§ **GIVEN DATA**:
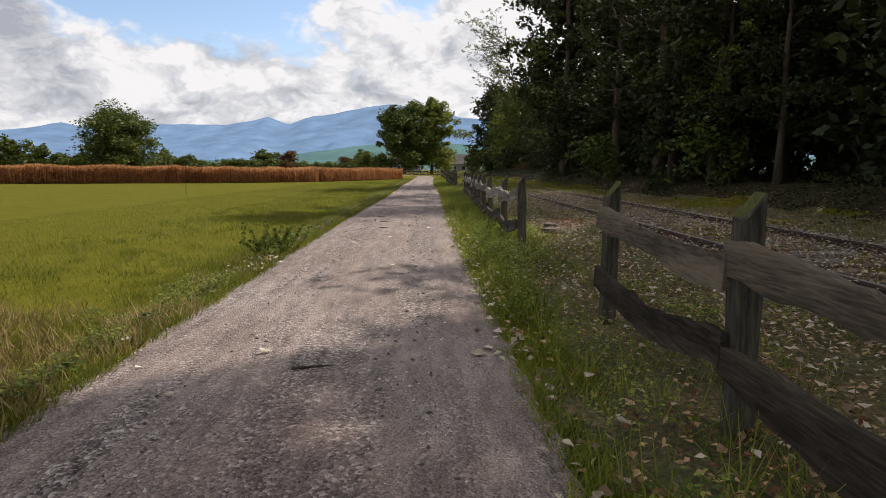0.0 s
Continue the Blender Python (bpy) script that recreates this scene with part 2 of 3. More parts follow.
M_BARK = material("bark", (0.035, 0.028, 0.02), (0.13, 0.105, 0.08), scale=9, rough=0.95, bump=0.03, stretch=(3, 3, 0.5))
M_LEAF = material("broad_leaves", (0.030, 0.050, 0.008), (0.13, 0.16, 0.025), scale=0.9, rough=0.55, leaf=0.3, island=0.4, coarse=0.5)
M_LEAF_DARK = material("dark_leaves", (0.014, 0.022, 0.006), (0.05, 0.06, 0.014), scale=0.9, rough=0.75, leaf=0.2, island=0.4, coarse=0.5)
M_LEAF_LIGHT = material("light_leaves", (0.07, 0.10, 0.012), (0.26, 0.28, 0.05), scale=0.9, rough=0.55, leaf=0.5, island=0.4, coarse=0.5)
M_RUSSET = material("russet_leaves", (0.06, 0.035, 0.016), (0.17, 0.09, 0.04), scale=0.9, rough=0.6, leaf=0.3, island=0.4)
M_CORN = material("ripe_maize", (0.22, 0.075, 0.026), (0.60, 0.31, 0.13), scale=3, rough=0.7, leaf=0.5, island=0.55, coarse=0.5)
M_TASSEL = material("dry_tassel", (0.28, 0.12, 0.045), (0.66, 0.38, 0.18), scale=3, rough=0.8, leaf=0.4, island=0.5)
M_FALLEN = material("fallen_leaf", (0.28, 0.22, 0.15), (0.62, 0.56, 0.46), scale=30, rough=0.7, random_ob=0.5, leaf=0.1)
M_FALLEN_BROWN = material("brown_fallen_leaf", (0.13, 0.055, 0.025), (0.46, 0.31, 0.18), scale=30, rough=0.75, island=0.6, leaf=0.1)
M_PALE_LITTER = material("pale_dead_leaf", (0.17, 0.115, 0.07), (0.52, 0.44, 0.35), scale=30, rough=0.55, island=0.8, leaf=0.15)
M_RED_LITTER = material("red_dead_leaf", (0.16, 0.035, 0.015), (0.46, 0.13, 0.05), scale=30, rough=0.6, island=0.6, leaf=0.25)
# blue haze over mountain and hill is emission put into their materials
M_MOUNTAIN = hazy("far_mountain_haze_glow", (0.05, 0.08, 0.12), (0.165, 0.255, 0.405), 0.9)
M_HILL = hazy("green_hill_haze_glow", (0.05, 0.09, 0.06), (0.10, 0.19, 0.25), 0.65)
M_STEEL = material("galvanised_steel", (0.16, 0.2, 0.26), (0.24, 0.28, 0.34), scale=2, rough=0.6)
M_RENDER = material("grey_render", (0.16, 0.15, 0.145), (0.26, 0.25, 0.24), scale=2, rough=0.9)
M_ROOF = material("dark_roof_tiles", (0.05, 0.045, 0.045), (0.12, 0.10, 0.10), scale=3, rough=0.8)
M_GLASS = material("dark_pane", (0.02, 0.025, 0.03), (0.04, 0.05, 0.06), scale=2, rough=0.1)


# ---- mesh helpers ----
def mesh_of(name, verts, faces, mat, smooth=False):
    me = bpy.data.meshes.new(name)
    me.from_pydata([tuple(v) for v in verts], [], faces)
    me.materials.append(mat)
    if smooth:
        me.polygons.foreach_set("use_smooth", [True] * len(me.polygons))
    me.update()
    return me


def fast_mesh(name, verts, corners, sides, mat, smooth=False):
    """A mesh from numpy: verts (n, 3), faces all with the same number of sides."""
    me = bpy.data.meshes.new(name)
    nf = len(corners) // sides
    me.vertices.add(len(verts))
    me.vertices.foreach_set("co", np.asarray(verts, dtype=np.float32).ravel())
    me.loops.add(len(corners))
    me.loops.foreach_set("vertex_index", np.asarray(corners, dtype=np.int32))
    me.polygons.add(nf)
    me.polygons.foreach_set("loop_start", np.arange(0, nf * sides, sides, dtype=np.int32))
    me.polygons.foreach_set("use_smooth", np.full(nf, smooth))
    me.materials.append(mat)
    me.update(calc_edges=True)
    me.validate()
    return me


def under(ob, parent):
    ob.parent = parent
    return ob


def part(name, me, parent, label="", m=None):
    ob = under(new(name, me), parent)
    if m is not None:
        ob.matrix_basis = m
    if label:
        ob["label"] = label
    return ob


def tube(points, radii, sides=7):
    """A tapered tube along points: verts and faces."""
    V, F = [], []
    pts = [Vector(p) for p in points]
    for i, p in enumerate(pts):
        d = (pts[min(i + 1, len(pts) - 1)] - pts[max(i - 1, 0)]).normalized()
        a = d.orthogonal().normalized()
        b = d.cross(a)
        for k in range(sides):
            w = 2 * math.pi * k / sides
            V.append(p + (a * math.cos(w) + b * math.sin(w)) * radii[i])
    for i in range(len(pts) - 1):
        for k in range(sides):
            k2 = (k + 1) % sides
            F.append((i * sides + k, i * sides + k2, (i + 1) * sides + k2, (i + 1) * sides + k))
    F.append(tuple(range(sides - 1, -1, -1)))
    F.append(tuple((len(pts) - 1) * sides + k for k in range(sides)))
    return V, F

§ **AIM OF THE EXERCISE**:
Copy out the whole listing exactly, and don't carry over any pictures.

§ **TASK RESULT**:
0.0 s
Continue the Blender Python (bpy) script that recreates this scene with part 2 of 3. More parts follow.
M_BARK = material("bark", (0.035, 0.028, 0.02), (0.13, 0.105, 0.08), scale=9, rough=0.95, bump=0.03, stretch=(3, 3, 0.5))
M_LEAF = material("broad_leaves", (0.030, 0.050, 0.008), (0.13, 0.16, 0.025), scale=0.9, rough=0.55, leaf=0.3, island=0.4, coarse=0.5)
M_LEAF_DARK = material("dark_leaves", (0.014, 0.022, 0.006), (0.05, 0.06, 0.014), scale=0.9, rough=0.75, leaf=0.2, island=0.4, coarse=0.5)
M_LEAF_LIGHT = material("light_leaves", (0.07, 0.10, 0.012), (0.26, 0.28, 0.05), scale=0.9, rough=0.55, leaf=0.5, island=0.4, coarse=0.5)
M_RUSSET = material("russet_leaves", (0.06, 0.035, 0.016), (0.17, 0.09, 0.04), scale=0.9, rough=0.6, leaf=0.3, island=0.4)
M_CORN = material("ripe_maize", (0.22, 0.075, 0.026), (0.60, 0.31, 0.13), scale=3, rough=0.7, leaf=0.5, island=0.55, coarse=0.5)
M_TASSEL = material("dry_tassel", (0.28, 0.12, 0.045), (0.66, 0.38, 0.18), scale=3, rough=0.8, leaf=0.4, island=0.5)
M_FALLEN = material("fallen_leaf", (0.28, 0.22, 0.15), (0.62, 0.56, 0.46), scale=30, rough=0.7, random_ob=0.5, leaf=0.1)
M_FALLEN_BROWN = material("brown_fallen_leaf", (0.13, 0.055, 0.025), (0.46, 0.31, 0.18), scale=30, rough=0.75, island=0.6, leaf=0.1)
M_PALE_LITTER = material("pale_dead_leaf", (0.17, 0.115, 0.07), (0.52, 0.44, 0.35), scale=30, rough=0.55, island=0.8, leaf=0.15)
M_RED_LITTER = material("red_dead_leaf", (0.16, 0.035, 0.015), (0.46, 0.13, 0.05), scale=30, rough=0.6, island=0.6, leaf=0.25)
# blue haze over mountain and hill is emission put into their materials
M_MOUNTAIN = hazy("far_mountain_haze_glow", (0.05, 0.08, 0.12), (0.165, 0.255, 0.405), 0.9)
M_HILL = hazy("green_hill_haze_glow", (0.05, 0.09, 0.06), (0.10, 0.19, 0.25), 0.65)
M_STEEL = material("galvanised_steel", (0.16, 0.2, 0.26), (0.24, 0.28, 0.34), scale=2, rough=0.6)
M_RENDER = material("grey_render", (0.16, 0.15, 0.145), (0.26, 0.25, 0.24), scale=2, rough=0.9)
M_ROOF = material("dark_roof_tiles", (0.05, 0.045, 0.045), (0.12, 0.10, 0.10), scale=3, rough=0.8)
M_GLASS = material("dark_pane", (0.02, 0.025, 0.03), (0.04, 0.05, 0.06), scale=2, rough=0.1)


# ---- mesh helpers ----
def mesh_of(name, verts, faces, mat, smooth=False):
    me = bpy.data.meshes.new(name)
    me.from_pydata([tuple(v) for v in verts], [], faces)
    me.materials.append(mat)
    if smooth:
        me.polygons.foreach_set("use_smooth", [True] * len(me.polygons))
    me.update()
    return me


def fast_mesh(name, verts, corners, sides, mat, smooth=False):
    """A mesh from numpy: verts (n, 3), faces all with the same number of sides."""
    me = bpy.data.meshes.new(name)
    nf = len(corners) // sides
    me.vertices.add(len(verts))
    me.vertices.foreach_set("co", np.asarray(verts, dtype=np.float32).ravel())
    me.loops.add(len(corners))
    me.loops.foreach_set("vertex_index", np.asarray(corners, dtype=np.int32))
    me.polygons.add(nf)
    me.polygons.foreach_set("loop_start", np.arange(0, nf * sides, sides, dtype=np.int32))
    me.polygons.foreach_set("use_smooth", np.full(nf, smooth))
    me.materials.append(mat)
    me.update(calc_edges=True)
    me.validate()
    return me


def under(ob, parent):
    ob.parent = parent
    return ob


def part(name, me, parent, label="", m=None):
    ob = under(new(name, me), parent)
    if m is not None:
        ob.matrix_basis = m
    if label:
        ob["label"] = label
    return ob


def tube(points, radii, sides=7):
    """A tapered tube along points: verts and faces."""
    V, F = [], []
    pts = [Vector(p) for p in points]
    for i, p in enumerate(pts):
        d = (pts[min(i + 1, len(pts) - 1)] - pts[max(i - 1, 0)]).normalized()
        a = d.orthogonal().normalized()
        b = d.cross(a)
        for k in range(sides):
            w = 2 * math.pi * k / sides
            V.append(p + (a * math.cos(w) + b * math.sin(w)) * radii[i])
    for i in range(len(pts) - 1):
        for k in range(sides):
            k2 = (k + 1) % sides
            F.append((i * sides + k, i * sides + k2, (i + 1) * sides + k2, (i + 1) * sides + k))
    F.append(tuple(range(sides - 1, -1, -1)))
    F.append(tuple((len(pts) - 1) * sides + k for k in range(sides)))
    return V, F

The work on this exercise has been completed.